### Written exercise
Pull out every line containing the string "soft".
****
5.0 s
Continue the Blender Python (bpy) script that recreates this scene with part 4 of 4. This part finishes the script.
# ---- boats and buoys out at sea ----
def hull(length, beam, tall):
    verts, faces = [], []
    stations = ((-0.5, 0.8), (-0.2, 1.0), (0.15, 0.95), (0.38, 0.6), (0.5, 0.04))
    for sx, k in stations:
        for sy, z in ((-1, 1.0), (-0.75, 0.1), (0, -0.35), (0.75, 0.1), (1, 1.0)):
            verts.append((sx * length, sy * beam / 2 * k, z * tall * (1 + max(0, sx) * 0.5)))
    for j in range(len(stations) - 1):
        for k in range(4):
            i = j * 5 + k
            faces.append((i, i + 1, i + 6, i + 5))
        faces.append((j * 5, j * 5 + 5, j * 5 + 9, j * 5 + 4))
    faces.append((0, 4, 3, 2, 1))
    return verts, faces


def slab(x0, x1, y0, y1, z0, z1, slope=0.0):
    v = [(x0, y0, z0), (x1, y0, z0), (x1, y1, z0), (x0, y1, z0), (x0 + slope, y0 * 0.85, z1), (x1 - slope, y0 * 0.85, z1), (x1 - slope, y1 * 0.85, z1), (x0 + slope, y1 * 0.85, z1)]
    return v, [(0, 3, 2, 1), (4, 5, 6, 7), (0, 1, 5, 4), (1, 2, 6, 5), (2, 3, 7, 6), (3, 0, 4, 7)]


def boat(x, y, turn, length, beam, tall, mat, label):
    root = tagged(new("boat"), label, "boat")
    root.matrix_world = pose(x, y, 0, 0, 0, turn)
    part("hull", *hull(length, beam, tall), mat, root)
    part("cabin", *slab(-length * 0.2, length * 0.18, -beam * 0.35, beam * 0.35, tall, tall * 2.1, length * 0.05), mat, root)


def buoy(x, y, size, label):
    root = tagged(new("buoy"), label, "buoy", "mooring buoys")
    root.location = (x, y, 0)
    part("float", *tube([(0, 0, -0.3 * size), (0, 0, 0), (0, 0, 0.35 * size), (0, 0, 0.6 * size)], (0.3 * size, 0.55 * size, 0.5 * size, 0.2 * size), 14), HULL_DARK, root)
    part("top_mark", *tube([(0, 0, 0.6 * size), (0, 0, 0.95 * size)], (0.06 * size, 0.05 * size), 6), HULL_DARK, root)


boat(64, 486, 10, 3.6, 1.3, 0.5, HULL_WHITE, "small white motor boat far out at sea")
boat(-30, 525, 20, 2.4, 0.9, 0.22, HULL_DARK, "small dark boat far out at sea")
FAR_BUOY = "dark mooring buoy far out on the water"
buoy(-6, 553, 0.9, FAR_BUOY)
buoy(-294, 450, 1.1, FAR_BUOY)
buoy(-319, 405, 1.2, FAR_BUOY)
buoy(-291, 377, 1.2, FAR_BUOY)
****
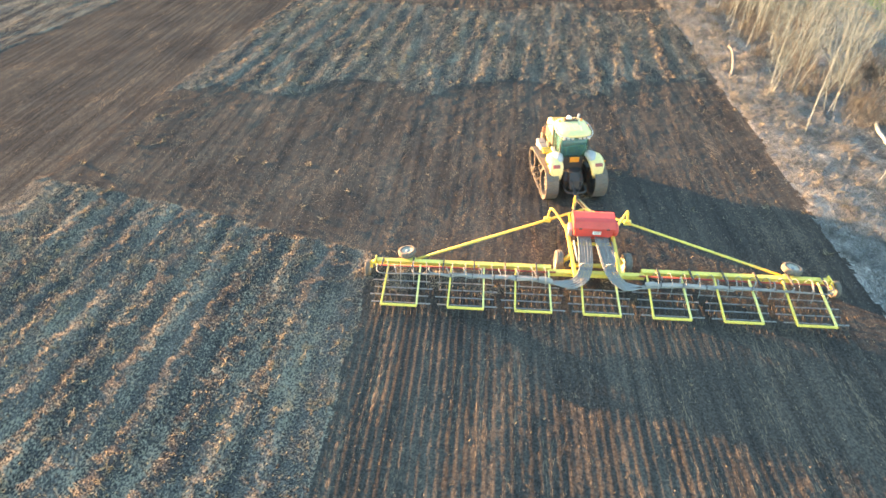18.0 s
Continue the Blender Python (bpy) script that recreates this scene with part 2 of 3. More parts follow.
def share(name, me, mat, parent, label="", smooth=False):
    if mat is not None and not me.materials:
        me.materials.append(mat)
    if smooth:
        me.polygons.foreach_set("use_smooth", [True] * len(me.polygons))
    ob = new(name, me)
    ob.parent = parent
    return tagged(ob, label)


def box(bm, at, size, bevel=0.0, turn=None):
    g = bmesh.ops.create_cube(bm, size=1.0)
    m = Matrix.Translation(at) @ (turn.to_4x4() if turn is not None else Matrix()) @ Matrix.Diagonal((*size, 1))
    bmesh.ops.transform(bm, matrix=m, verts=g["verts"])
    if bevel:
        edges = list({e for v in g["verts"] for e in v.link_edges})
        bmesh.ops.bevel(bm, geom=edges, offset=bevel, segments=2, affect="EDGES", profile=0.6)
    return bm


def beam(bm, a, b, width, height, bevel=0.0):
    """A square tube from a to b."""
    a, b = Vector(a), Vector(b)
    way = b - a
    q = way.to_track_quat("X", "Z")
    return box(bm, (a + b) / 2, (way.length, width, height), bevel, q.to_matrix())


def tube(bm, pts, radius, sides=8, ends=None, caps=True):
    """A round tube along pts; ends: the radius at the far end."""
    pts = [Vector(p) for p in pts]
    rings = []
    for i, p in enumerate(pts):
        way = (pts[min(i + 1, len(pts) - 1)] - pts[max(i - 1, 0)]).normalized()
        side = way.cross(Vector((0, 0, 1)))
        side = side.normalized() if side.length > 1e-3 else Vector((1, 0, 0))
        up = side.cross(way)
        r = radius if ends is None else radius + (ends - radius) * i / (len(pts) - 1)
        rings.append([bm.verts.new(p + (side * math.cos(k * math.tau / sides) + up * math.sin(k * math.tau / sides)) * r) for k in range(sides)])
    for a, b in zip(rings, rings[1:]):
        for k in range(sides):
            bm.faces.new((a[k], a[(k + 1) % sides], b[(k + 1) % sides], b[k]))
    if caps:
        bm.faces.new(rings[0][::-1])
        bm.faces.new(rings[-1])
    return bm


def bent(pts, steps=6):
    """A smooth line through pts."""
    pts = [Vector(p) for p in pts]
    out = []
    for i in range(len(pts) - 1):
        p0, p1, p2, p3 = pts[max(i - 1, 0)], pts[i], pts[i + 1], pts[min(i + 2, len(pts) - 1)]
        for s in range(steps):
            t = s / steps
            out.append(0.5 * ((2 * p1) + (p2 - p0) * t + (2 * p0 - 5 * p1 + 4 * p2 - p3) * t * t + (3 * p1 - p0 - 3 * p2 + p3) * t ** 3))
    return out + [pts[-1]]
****
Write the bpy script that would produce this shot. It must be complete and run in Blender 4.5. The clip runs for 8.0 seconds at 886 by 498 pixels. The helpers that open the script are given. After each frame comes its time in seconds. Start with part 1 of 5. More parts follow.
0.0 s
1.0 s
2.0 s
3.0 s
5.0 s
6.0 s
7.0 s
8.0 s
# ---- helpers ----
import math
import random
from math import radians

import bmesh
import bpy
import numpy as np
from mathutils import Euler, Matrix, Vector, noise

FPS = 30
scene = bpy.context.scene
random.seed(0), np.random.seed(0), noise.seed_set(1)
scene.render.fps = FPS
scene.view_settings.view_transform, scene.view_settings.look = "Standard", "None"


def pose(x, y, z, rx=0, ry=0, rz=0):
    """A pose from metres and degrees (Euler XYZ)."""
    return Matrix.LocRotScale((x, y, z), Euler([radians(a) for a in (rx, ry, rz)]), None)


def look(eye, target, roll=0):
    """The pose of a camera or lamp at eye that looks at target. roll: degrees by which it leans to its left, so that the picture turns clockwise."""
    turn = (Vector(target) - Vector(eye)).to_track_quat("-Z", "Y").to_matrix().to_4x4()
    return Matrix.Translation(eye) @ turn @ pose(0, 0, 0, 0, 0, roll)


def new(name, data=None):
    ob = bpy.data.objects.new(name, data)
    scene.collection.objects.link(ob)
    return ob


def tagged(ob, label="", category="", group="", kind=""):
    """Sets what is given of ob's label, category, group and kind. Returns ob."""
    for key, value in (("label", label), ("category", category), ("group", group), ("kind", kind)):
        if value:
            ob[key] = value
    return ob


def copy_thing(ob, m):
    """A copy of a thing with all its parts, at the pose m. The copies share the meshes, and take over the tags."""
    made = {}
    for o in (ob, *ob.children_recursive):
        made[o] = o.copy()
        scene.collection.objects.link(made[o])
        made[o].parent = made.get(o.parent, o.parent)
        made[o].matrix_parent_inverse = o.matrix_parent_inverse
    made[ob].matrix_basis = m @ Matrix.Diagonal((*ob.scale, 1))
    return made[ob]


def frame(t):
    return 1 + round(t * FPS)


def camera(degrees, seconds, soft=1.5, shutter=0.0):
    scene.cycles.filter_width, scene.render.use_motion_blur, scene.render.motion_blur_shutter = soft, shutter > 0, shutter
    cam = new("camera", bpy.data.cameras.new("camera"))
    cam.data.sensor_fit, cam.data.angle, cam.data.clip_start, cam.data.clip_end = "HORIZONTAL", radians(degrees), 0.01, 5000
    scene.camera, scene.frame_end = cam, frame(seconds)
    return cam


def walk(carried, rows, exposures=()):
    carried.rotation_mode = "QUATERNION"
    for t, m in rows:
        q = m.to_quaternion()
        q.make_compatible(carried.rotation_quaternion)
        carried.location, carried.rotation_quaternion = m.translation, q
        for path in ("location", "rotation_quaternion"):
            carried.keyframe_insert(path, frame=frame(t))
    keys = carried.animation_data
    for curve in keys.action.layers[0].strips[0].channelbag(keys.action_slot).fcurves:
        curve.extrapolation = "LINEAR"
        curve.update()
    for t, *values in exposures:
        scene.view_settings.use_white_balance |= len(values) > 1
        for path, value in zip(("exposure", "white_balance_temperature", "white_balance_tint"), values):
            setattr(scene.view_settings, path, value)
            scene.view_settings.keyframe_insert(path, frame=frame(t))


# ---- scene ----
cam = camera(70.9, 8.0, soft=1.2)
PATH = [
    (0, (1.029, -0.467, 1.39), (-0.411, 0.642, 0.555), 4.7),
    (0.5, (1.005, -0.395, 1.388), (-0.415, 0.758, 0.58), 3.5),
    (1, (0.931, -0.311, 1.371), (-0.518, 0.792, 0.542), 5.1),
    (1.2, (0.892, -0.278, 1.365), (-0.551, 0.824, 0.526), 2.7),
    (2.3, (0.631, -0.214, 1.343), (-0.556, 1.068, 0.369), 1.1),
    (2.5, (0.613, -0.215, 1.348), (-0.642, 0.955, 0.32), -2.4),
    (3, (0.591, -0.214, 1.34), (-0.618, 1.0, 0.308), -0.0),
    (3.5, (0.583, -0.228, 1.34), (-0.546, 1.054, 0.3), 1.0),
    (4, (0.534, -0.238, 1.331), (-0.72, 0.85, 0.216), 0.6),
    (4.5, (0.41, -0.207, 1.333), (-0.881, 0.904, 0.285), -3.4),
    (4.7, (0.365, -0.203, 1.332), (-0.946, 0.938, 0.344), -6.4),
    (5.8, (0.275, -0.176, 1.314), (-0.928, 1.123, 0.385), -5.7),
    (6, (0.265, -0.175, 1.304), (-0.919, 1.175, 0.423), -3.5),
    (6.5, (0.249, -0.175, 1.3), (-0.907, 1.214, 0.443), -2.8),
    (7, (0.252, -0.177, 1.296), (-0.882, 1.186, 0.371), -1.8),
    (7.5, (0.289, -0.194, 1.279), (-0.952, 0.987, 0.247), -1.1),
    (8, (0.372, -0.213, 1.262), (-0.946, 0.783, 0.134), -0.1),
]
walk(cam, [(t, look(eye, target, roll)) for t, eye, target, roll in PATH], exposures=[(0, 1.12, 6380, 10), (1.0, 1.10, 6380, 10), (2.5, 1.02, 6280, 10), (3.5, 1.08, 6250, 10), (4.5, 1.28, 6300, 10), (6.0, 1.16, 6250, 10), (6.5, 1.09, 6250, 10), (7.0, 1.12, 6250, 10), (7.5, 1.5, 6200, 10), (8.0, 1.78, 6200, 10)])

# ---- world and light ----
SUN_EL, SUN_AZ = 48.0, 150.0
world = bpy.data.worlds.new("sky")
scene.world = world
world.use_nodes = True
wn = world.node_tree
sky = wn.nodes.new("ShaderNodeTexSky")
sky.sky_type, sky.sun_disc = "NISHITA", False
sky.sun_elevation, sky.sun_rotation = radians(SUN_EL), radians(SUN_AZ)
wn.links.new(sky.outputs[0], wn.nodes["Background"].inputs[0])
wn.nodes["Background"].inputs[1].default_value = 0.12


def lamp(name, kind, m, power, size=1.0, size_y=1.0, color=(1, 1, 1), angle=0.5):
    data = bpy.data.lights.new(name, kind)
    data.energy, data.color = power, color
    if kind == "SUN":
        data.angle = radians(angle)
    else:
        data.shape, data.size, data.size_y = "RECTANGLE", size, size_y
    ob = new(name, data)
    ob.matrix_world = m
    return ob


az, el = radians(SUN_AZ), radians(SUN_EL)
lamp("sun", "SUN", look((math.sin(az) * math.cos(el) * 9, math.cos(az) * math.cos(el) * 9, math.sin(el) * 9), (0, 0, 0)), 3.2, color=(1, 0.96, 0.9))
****
### Expected output
def camera(degrees, seconds, soft=1.5, shutter=0.0):
    scene.cycles.filter_width, scene.render.use_motion_blur, scene.render.motion_blur_shutter = soft, shutter > 0, shutter
cam = camera(70.9, 8.0, soft=1.2)